Primeira audição do caso tem data
marcada
O processo da justiça
norte-americana sobre as dívidas públicas ocultas envolve cinco suspeitos
moçambicanos, além do ex-ministro das Finanças Manuel Chang. A acusação
inclui dois nomes rasurados ao longo do texto que só serão divulgados após o
cumprimento de mandados de detenção e outros três "co-conspiradores"

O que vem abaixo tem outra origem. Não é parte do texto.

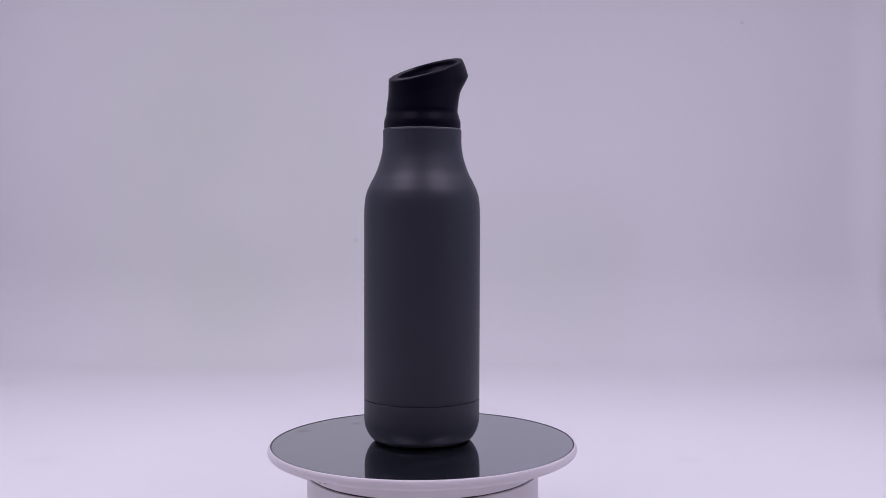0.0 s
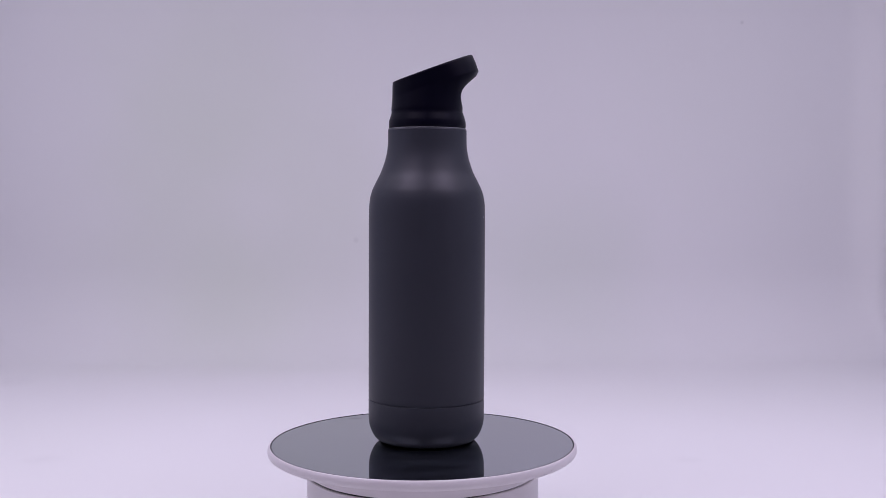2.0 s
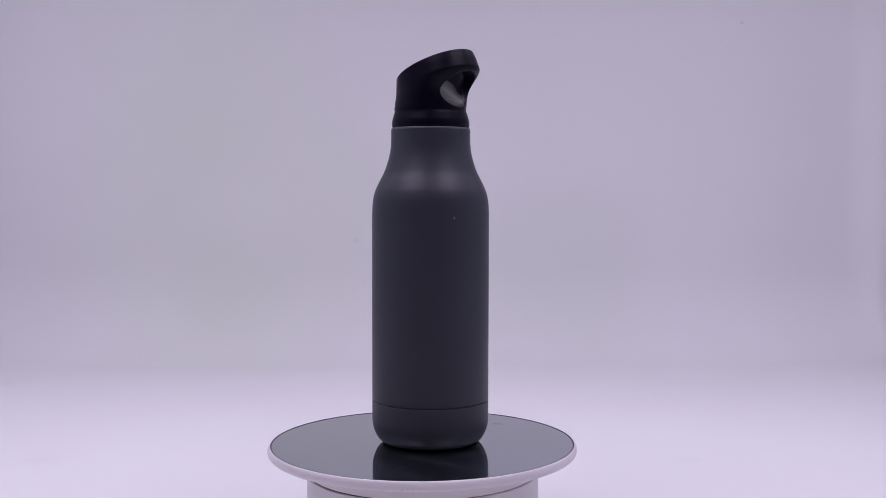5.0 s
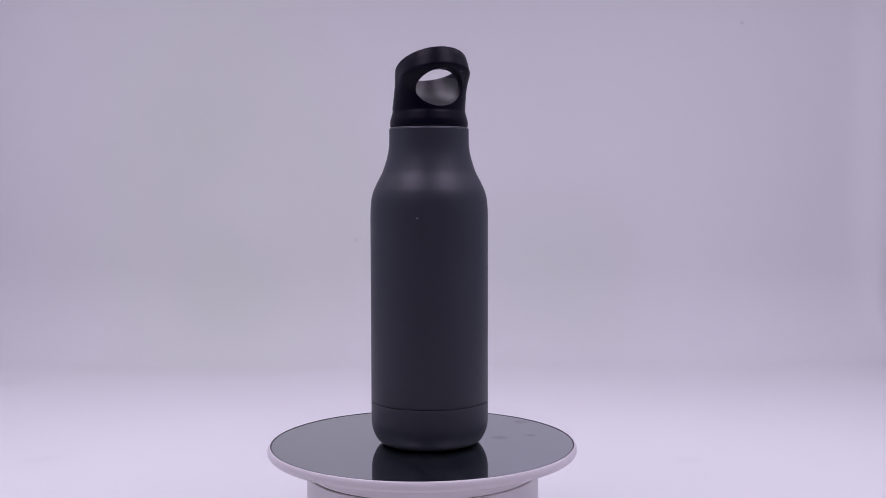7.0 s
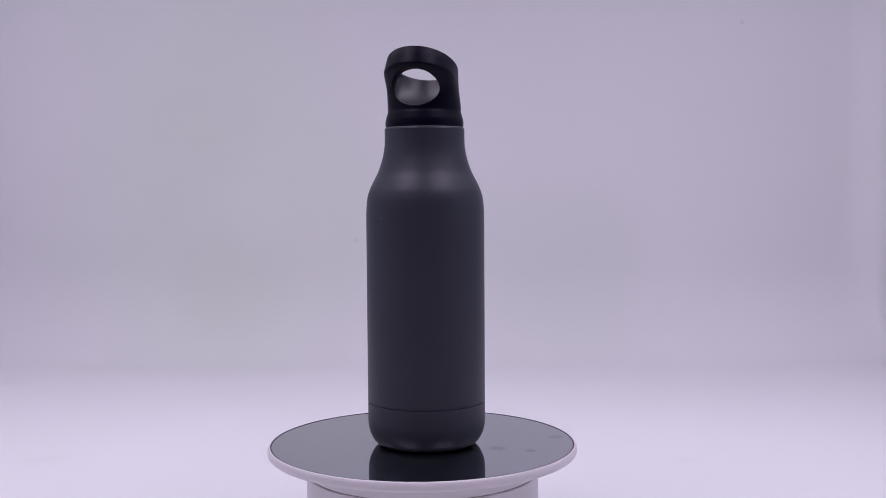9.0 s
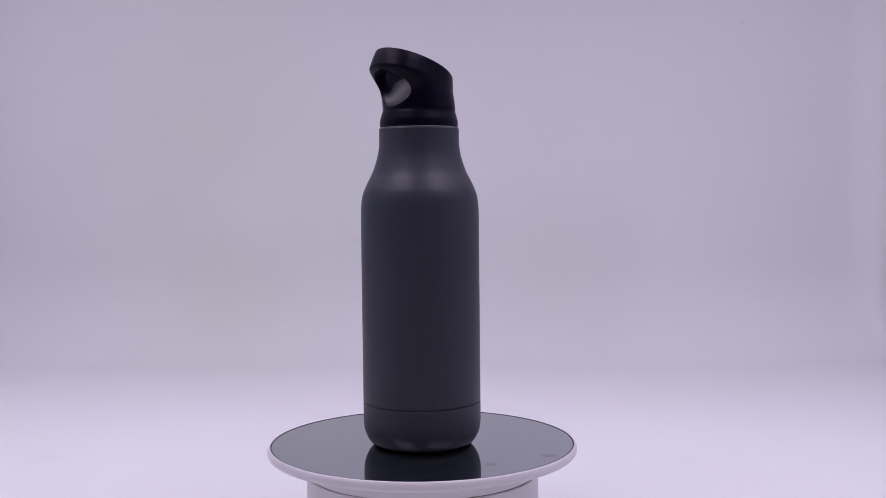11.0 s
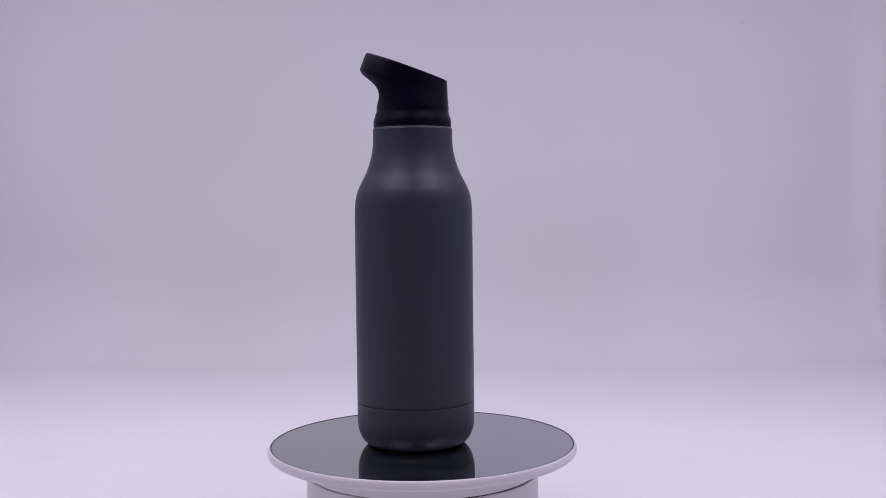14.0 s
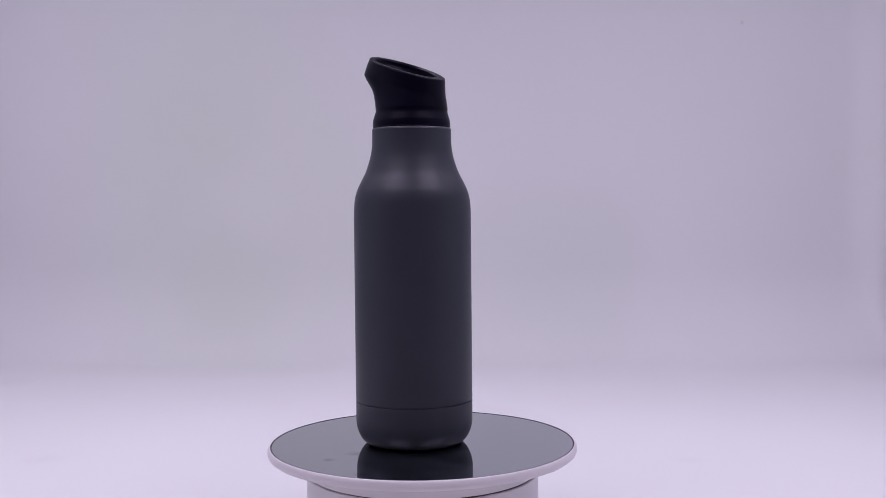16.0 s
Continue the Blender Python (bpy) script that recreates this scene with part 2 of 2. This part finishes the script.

moçambicanos, cujas identidades não são descritas no documento e que terão
recebido dinheiro em transferências bancárias de contas localizadas nos
Emirados Árabes Unidos e em
Nova Iorque.
Até ao momento, foram já
formalmente acusados cinco suspeitos: o ex-ministro das finanças moçambicano
Manuel Chang, o negociador libanês Jean Boustani que era executivo do
Privinvest Group, uma holding sedeada no Abu Dabi detentora de um estaleiro
naval, e três antigos banqueiros que intermediaram empréstimos superiores a
dois mil milhões de euros com garantia estatal de Moçambique, o neozelandês
Andrew Pearse, antigo diretor do banco Credit Suisse, o britânico Surjan Singh,
diretor no Credit Suisse Global Financing Group e a búlgara Detelina Subeva,
vice-presidente deste grupo.
A primeira audição do
caso foi marcada na sexta-feira (04.01) para 22 de janeiro, no
tribunal de Brooklyn, Nova Iorque. A data foi marcada pelo juiz principal
William F. Kuntz, depois do pedido formal dos procuradores federais, que
apelaram à complexidade do caso para apontarem ainda o dia seguinte como
necessário para a audição. A audição foi marcada depois de um dos
suspeitos, o negociador Jean Boustani, também indicado como Jean Boustany, ter
sido detido na passada quarta-feira (02.01) no aeroporto John F. Kennedy e se
ter apresentado perante o juiz no mesmo dia.
RENAMO já reagiu
Em comunicado, a bancada
parlamentar da Resistência Nacional Moçambicana (RENAMO) "repudia a
inércia das autoridades moçambicanas", "da Assembleia da
República e do Governo moçambicano diante da detenção de um deputado da AR e
ex-membro do Governo cujas acções a nível interno não mereceram a sua
responsabilização o que revela o nível de impunidade e proteção que recebe das
instituições dirigidas pelo seu partido FRELIMO".
"A RENAMO lembra aos
moçambicanos e à comunidade internacional que as dívidas ocultas foram
contraídas de forma inconstitucional e ilegal, como ficou provado pela Comissão
Parlamentar de Inquérito (CPI) e pela auditoria independente da Kroll. Assim,
esteve sempre evidente que a inércia da PGR e demais instituições da justiça
moçambicana visam o encobrimento da roubalheira cometida contra o povo
moçambicano, por dirigentes da FRELIMO, claramente identificados no relatório
da Kroll", acrescenta a referida nota.
"A RENAMO entende que a
prisão do ex-ministro Chang e dos ex-banqueiros do Credit Suisse acusados de
ilícitos financeiros no processo das dívidas ocultas é a confirmação das
confirmações de que houve prática criminal por parte dos dirigentes da Frelimo
envolvidos no processo que devem ser responsabilizados. As dívidas não devem
ser pagas pelo povo moçambicano e todo o processo de restruturação das dívidas
deve ser imediatamente suspenso pelo Ministério de Economia e Finanças",
reivindica ainda o maior partido da oposição, que exige o pronunciamento
imediato do Presidente da República, do Conselho
Constitucional, Procuradoria Geral da República e Presidente da
Assembleia da República sobre o caso.